Summary: | 博士 === 國防大學理工學院 === 國防科學研究所 === 97 === This study is to quantitatively estimate precipitation associated with typhoons over ocean using the microwave data of TMI on board TRMM and eleven isolated islands rain gauges near south of Japanese to establish multi-channel linear regression equation by statistical method. The procedure is at first to classify the rain or no-rain areas by using the CC (Combination Check) method, a combination of the SI (Scattering Index) method and TC (Threshold Check) method, and then to distinguish rain types into convective and stratiform rain. That is to estimate convective and stratiform rain rates, respectively. The result shows that overall successful classification of rain and no-rain areas from 2002 to 2004 are 99.4%, 100% and 100% respectively. The coefficient of correlation is 0.74 between quantitatively estimated rain rates and ground truth of rain gauges for oceanic validation. The Root-Mean-Square (RMS) is 3.75 mm/h. Besides, the satellite’s rain rate estimated is overestimated for weak precipitation system. Oppositely, the satellite’s rain rate is underestimated for heavy precipitation system.

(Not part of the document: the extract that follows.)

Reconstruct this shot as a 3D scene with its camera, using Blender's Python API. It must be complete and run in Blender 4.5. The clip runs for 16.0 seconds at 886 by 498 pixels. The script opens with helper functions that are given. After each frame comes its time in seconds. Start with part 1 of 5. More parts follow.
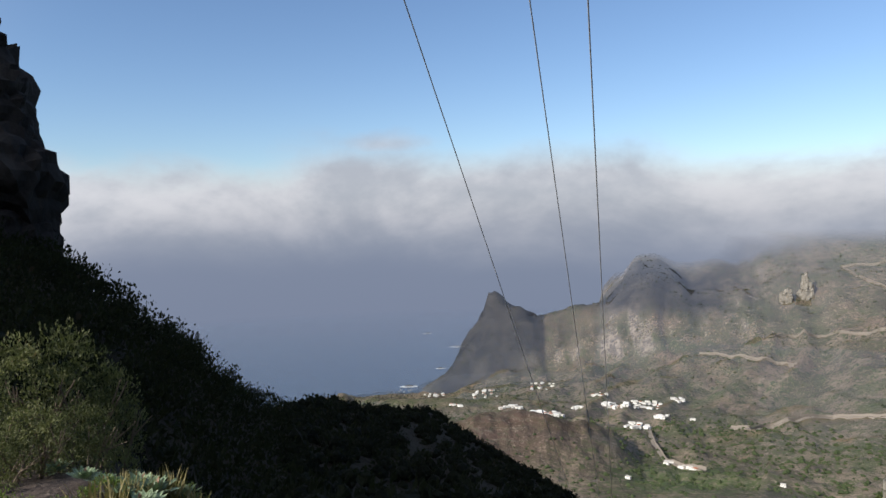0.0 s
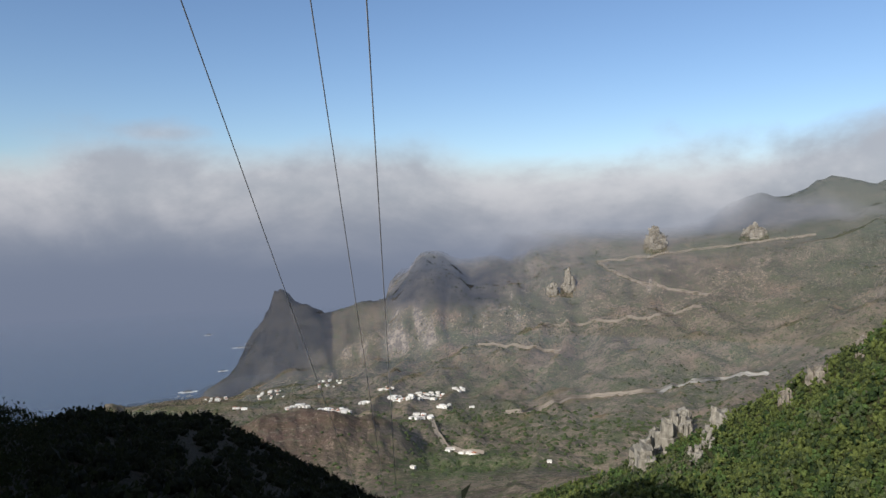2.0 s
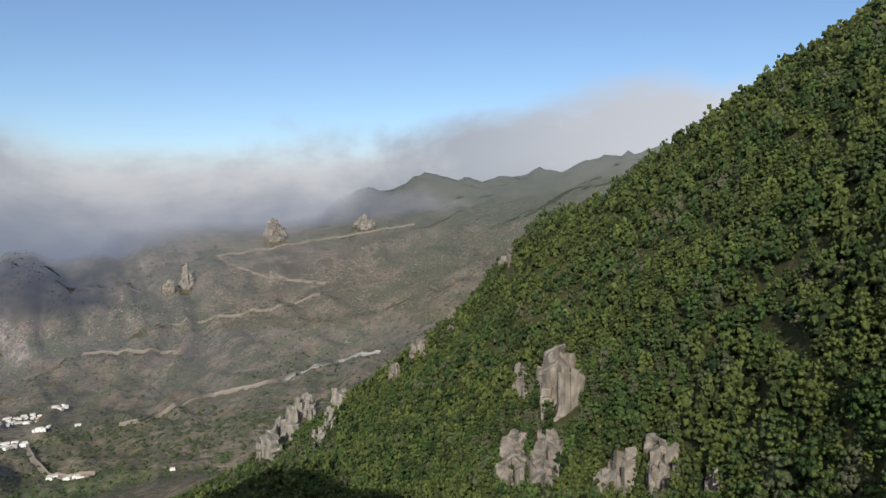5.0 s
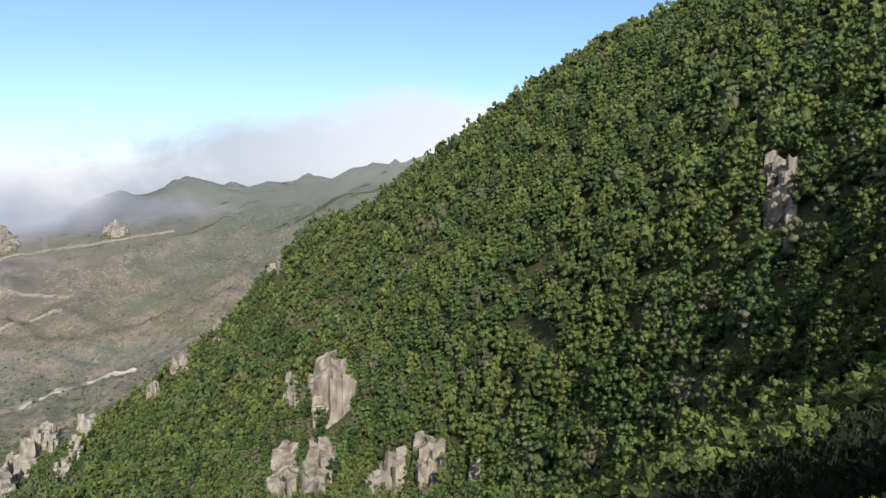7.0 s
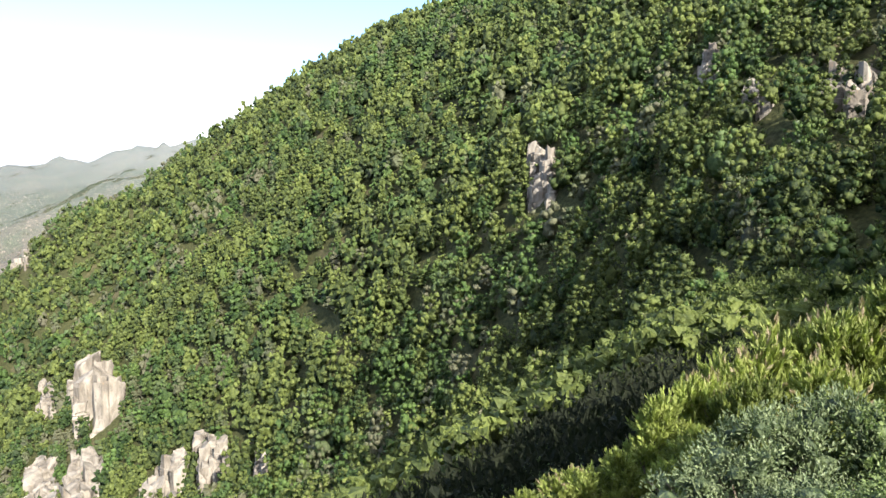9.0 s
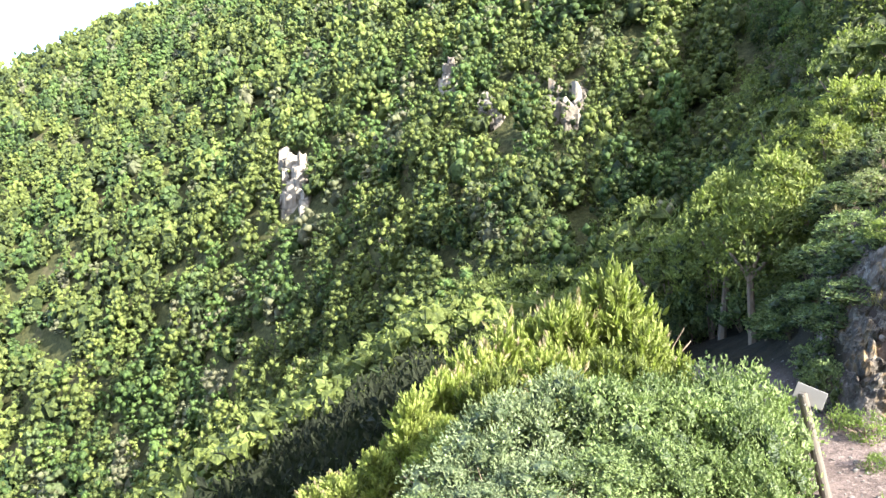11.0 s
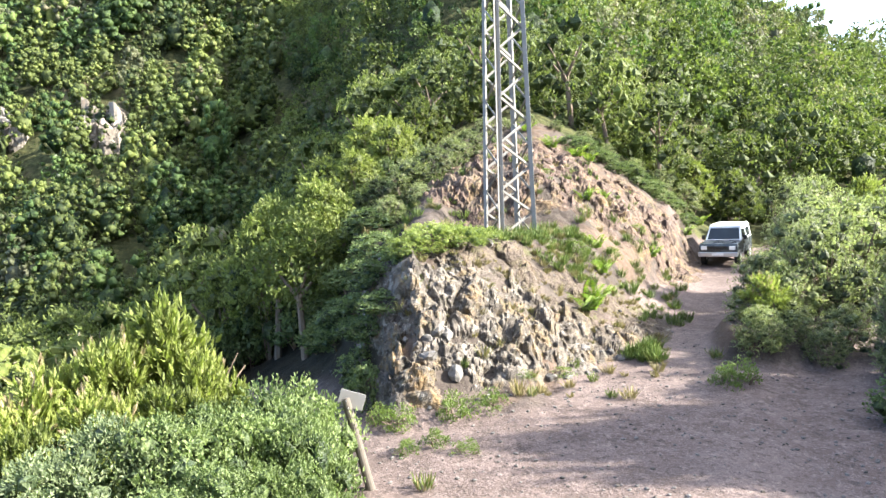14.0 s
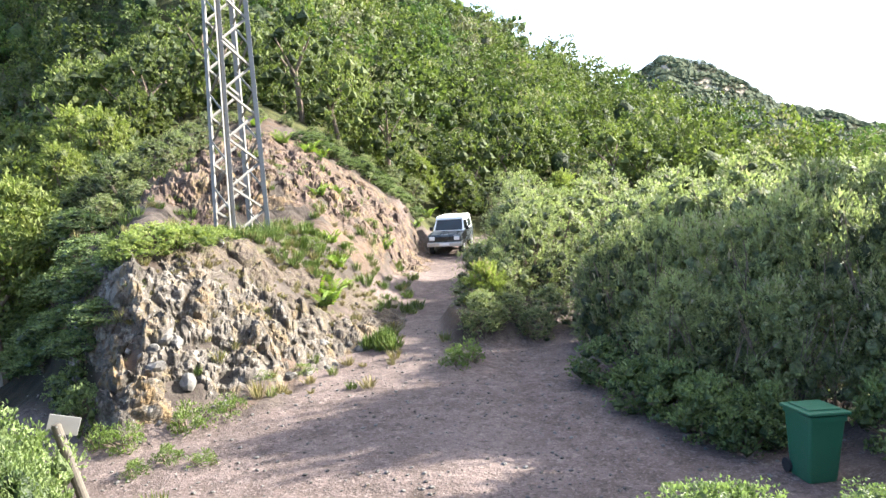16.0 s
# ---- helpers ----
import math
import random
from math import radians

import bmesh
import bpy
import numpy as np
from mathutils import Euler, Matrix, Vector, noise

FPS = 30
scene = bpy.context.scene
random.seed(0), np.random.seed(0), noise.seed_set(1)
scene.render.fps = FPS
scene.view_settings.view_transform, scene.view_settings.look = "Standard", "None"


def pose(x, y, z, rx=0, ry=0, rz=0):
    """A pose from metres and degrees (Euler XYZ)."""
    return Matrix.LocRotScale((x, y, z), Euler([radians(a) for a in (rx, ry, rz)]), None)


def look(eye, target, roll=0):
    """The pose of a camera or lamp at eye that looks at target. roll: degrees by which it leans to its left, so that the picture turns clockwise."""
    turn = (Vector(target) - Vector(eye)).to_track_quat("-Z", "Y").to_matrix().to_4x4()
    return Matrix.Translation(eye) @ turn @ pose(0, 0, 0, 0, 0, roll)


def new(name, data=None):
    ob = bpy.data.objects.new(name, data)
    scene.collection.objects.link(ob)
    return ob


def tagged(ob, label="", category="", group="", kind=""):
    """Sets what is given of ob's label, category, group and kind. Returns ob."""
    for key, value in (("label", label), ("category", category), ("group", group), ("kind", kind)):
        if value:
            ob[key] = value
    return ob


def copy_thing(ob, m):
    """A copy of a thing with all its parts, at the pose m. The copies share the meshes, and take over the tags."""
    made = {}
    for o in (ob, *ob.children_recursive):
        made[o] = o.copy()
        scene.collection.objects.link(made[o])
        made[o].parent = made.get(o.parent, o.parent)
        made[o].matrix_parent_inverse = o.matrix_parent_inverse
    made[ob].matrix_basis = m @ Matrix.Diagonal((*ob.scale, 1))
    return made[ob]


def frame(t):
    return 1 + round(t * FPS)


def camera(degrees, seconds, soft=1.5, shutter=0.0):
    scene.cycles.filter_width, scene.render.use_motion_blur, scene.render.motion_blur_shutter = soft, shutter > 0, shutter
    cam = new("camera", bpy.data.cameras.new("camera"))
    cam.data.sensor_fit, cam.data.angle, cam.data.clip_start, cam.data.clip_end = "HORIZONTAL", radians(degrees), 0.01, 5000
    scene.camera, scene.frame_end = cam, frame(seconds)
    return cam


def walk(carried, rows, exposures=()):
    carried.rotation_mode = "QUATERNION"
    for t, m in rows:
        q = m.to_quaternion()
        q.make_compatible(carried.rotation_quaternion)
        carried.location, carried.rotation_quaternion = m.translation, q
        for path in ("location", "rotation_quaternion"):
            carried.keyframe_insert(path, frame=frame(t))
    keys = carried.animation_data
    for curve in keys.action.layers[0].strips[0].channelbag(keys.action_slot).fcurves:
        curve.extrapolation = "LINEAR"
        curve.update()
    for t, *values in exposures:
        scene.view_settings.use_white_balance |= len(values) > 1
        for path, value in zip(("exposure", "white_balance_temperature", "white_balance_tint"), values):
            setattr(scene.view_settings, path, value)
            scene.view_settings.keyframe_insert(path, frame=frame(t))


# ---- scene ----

This study compares the retrieval rainfall with 2A12 product of GPROF (Goddard Profiling Algorithm) created by physical method through the validation of rain gauges. The result of this study is better than that of the 2A12, It seems that the near surface rainfall of GPROF is only suitable for global scale but insufficient for the local region. Simultaneously, the GPI (GOES Precipitation Index) is applied by combining the microwave and infrared data for calibrating the rainfall threshold of infrared and then continously estimated the rain rate of typhoons by using the high-spatial-resolution of MTSAT-1R (Multi-functional Transport Satellite-1R) data. The total GPI rain rate can be used to indirectly estimate the typhoon’s intensity over sea before affecting the land and becomes an index of typhoon’s rainfall intensity. Results show that for GPI algorithm, combining microwave and infrared data, the correlation between rain rate and FC (Fractional Coverage) for the 1o×1o domain is the best than those for the other domains. But, the spatial resolution seems to be insufficient.
In addition, the new Bayesian approach has been developed to retrieve oceanic rain rate from TMI. The Bayesian approach will create a continuous posterior probability distribution of rain rate by combining a prior distribution of observations and conditional distribution which be derived by a physical model. We utilize an attenuation index with a difference of polarization between rainy and cloud free to estimate rain rate over ocean. We can obtain the advantage of normalized polarization to avoid the saturation of microwave channels happened through the new Bayesian approach. Due to reduction of spatial high-dimension for calculation, the attenuation index can save computer’s times compared with multi-channel brightness temperatures. Retrieved rain rates are validated with measurements of rain gauges located on Japanese islands. To demonstrate the improvement, retrievals are also compared with those from the TRMM/Precipitation Radar (PR), the GPROF, and a multi-channel linear regression statistical method (MLRS). It is found that, qualitatively, all methods retrieve similar horizontal distributions in terms of locations of eyewalls and rain bands of typhoons. Quantitatively, our new Bayesian retrievals have the best linear relationship with rain gauge and the smallest RMS error. The correlation coefficient and RMS of our retrievals are 0.95 and ~2 mm/h, respectively. In particular, at heavy rain rates, our Bayesian retrievals outperform those retrieved from GPROF and MLRS.